● **THE PROBLEM**: Each entry below is to be given again word for word, with no pictures.

● **INFORMATION PROVIDED**:
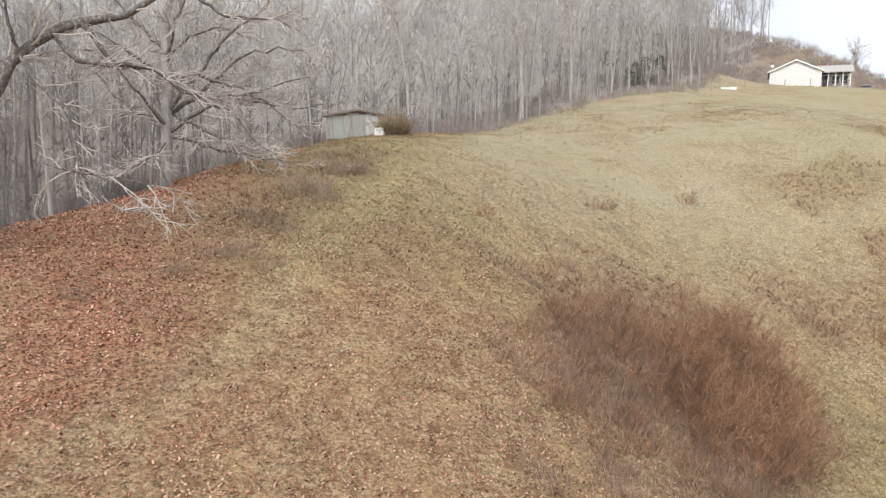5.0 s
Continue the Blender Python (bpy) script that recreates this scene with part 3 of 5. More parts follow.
FIRS = [evergreen_kind(51, 7, 2.0, 0.12), evergreen_kind(52, 10, 2.3, 0.16), evergreen_kind(53, 4, 1.6, 0.08), evergreen_kind(54, 11, 3.4, 0.2, 0.1, 7)]


def plant_fir(kind, x, y, scale, turn, label, group="evergreens"):
    t = thing("evergreen_tree", pose(x, y, ground_at(x, y) - 0.1, 0, 0, turn) @ Matrix.Scale(scale, 4), label, "tree", group)
    part("trunk", kind[0], None, t)
    part("foliage", kind[1], None, t)


def scatter(rng, x0, x1, y0, y1, gap):
    """Jittered places over a rectangle of the plan."""
    out = []
    for x in np.arange(x0, x1, gap):
        for y in np.arange(y0, y1, gap):
            out.append((x + rng.uniform(0, gap), y + rng.uniform(0, gap)))
    return np.array(out)


def along(line, gap):
    """Evenly spaced places on a polyline."""
    out, left = [], 0.0
    for (ax, ay), (bx, by) in zip(line, line[1:]):
        long = math.hypot(bx - ax, by - ay)
        s = left
        while s < long:
            out.append((ax + (bx - ax) * s / long, ay + (by - ay) * s / long))
            s += gap
        left = s - long
    return out


def joined(name, kinds, places, material, rng, lo, hi, sink=0.3):
    """Many copies of simple trees in one mesh."""
    v, quads, tris, n = [], [], [], 0
    for (x, y), z in zip(places, height(places[:, 0], places[:, 1])):
        kv, kq, kt = kinds[rng.integers(len(kinds))]
        a, s = rng.uniform(0, 2 * math.pi), rng.uniform(lo, hi)
        c, d = math.cos(a) * s, math.sin(a) * s
        v.append(np.stack([kv[:, 0] * c - kv[:, 1] * d + x, kv[:, 0] * d + kv[:, 1] * c + y, kv[:, 2] * s + z - sink], 1))
        quads.append(kq + n)
        tris.append(kt + n)
        n += len(kv)
    return new(name, mesh_of(name, np.concatenate(v), [np.concatenate(quads), np.concatenate(tris)], material))


def simple_kind(**how):
    trunk, crown = forest_tree(fine=False, **how)
    v = np.concatenate(trunk.v + crown.v)
    return v, np.concatenate(trunk.f + [g + trunk.n for g in crown.f]), np.concatenate([g + trunk.n for g in crown.t])


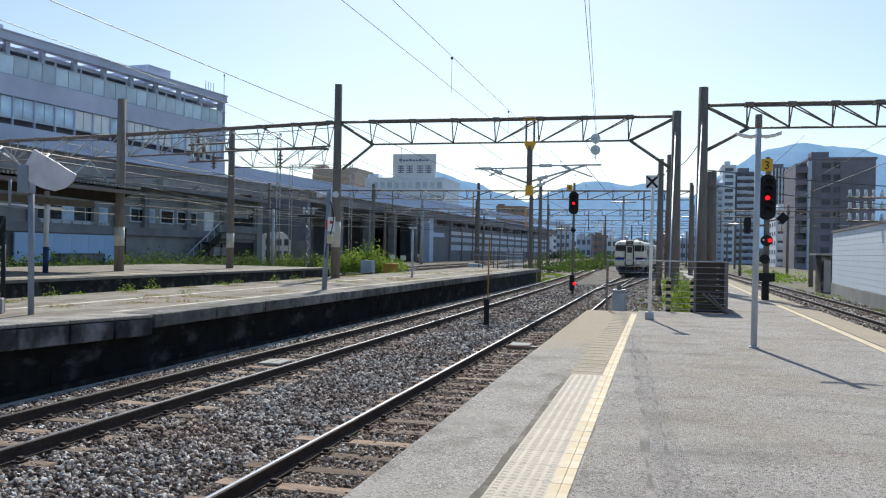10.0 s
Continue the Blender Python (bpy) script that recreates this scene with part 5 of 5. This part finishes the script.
low = thing("station_offices", "low grey rendered station offices with a window row", "building", at=(-38.0, 81.0, 0), turn=0)
part("wall", boxes((-8, 0, -60, -3.2, 2.35, 5.3)), LOWWALL, low, "grey rendered upper wall")
part("lower_wall", boxes((-8, 0.05, -60, -3.2, -1.2, 1.75)), LOWWALL, low, "stained concrete lower wall")
part("floor_band", boxes((-8, 0.3, -60, -3.2, 1.75, 2.35)), VIADUCT, low, "dark floor slab edge")
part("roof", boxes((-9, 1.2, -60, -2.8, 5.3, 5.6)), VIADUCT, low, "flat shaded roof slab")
# darker concrete puts the shadow zone below the hall into the colour
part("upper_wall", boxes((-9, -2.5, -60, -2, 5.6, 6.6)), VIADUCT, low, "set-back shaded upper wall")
for y0, y1, z0, z1, n in ((-34.3, -27.2, 2.62, 3.5, 6), (-24.3, -21.3, 2.85, 3.7, 3), (-20.3, -18.6, 2.85, 3.75, 1), (-17.9, -15.0, 2.9, 3.75, 2), (-5.5, -2.5, 3.4, 4.4, 2)):
    w = part("window", boxes((0.0, 0.10, y0 - 0.12, y1 + 0.12, z0 - 0.12, z1 + 0.12)), FRAMEWHITE, low, "pale window frame")
    for i in range(n):
        d = (y1 - y0) / n
        part("pane", boxes((0.09, 0.13, y0 + d * i + 0.06, y0 + d * (i + 1) - 0.06, z0, z1)), HALLGLASS if i % 3 == 2 else GLASS, w)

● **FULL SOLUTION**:
5.0 s
Continue the Blender Python (bpy) script that recreates this scene with part 3 of 5. More parts follow.
FIRS = [evergreen_kind(51, 7, 2.0, 0.12), evergreen_kind(52, 10, 2.3, 0.16), evergreen_kind(53, 4, 1.6, 0.08), evergreen_kind(54, 11, 3.4, 0.2, 0.1, 7)]


def plant_fir(kind, x, y, scale, turn, label, group="evergreens"):
    t = thing("evergreen_tree", pose(x, y, ground_at(x, y) - 0.1, 0, 0, turn) @ Matrix.Scale(scale, 4), label, "tree", group)
    part("trunk", kind[0], None, t)
    part("foliage", kind[1], None, t)


def scatter(rng, x0, x1, y0, y1, gap):
    """Jittered places over a rectangle of the plan."""
    out = []
    for x in np.arange(x0, x1, gap):
        for y in np.arange(y0, y1, gap):
            out.append((x + rng.uniform(0, gap), y + rng.uniform(0, gap)))
    return np.array(out)


def along(line, gap):
    """Evenly spaced places on a polyline."""
    out, left = [], 0.0
    for (ax, ay), (bx, by) in zip(line, line[1:]):
        long = math.hypot(bx - ax, by - ay)
        s = left
        while s < long:
            out.append((ax + (bx - ax) * s / long, ay + (by - ay) * s / long))
            s += gap
        left = s - long
    return out


def joined(name, kinds, places, material, rng, lo, hi, sink=0.3):
    """Many copies of simple trees in one mesh."""
    v, quads, tris, n = [], [], [], 0
    for (x, y), z in zip(places, height(places[:, 0], places[:, 1])):
        kv, kq, kt = kinds[rng.integers(len(kinds))]
        a, s = rng.uniform(0, 2 * math.pi), rng.uniform(lo, hi)
        c, d = math.cos(a) * s, math.sin(a) * s
        v.append(np.stack([kv[:, 0] * c - kv[:, 1] * d + x, kv[:, 0] * d + kv[:, 1] * c + y, kv[:, 2] * s + z - sink], 1))
        quads.append(kq + n)
        tris.append(kt + n)
        n += len(kv)
    return new(name, mesh_of(name, np.concatenate(v), [np.concatenate(quads), np.concatenate(tris)], material))


def simple_kind(**how):
    trunk, crown = forest_tree(fine=False, **how)
    v = np.concatenate(trunk.v + crown.v)
    return v, np.concatenate(trunk.f + [g + trunk.n for g in crown.f]), np.concatenate([g + trunk.n for g in crown.t])


10.0 s
Continue the Blender Python (bpy) script that recreates this scene with part 5 of 5. This part finishes the script.
low = thing("station_offices", "low grey rendered station offices with a window row", "building", at=(-38.0, 81.0, 0), turn=0)
part("wall", boxes((-8, 0, -60, -3.2, 2.35, 5.3)), LOWWALL, low, "grey rendered upper wall")
part("lower_wall", boxes((-8, 0.05, -60, -3.2, -1.2, 1.75)), LOWWALL, low, "stained concrete lower wall")
part("floor_band", boxes((-8, 0.3, -60, -3.2, 1.75, 2.35)), VIADUCT, low, "dark floor slab edge")
part("roof", boxes((-9, 1.2, -60, -2.8, 5.3, 5.6)), VIADUCT, low, "flat shaded roof slab")
# darker concrete puts the shadow zone below the hall into the colour
part("upper_wall", boxes((-9, -2.5, -60, -2, 5.6, 6.6)), VIADUCT, low, "set-back shaded upper wall")
for y0, y1, z0, z1, n in ((-34.3, -27.2, 2.62, 3.5, 6), (-24.3, -21.3, 2.85, 3.7, 3), (-20.3, -18.6, 2.85, 3.75, 1), (-17.9, -15.0, 2.9, 3.75, 2), (-5.5, -2.5, 3.4, 4.4, 2)):
    w = part("window", boxes((0.0, 0.10, y0 - 0.12, y1 + 0.12, z0 - 0.12, z1 + 0.12)), FRAMEWHITE, low, "pale window frame")
    for i in range(n):
        d = (y1 - y0) / n
        part("pane", boxes((0.09, 0.13, y0 + d * i + 0.06, y0 + d * (i + 1) - 0.06, z0, z1)), HALLGLASS if i % 3 == 2 else GLASS, w)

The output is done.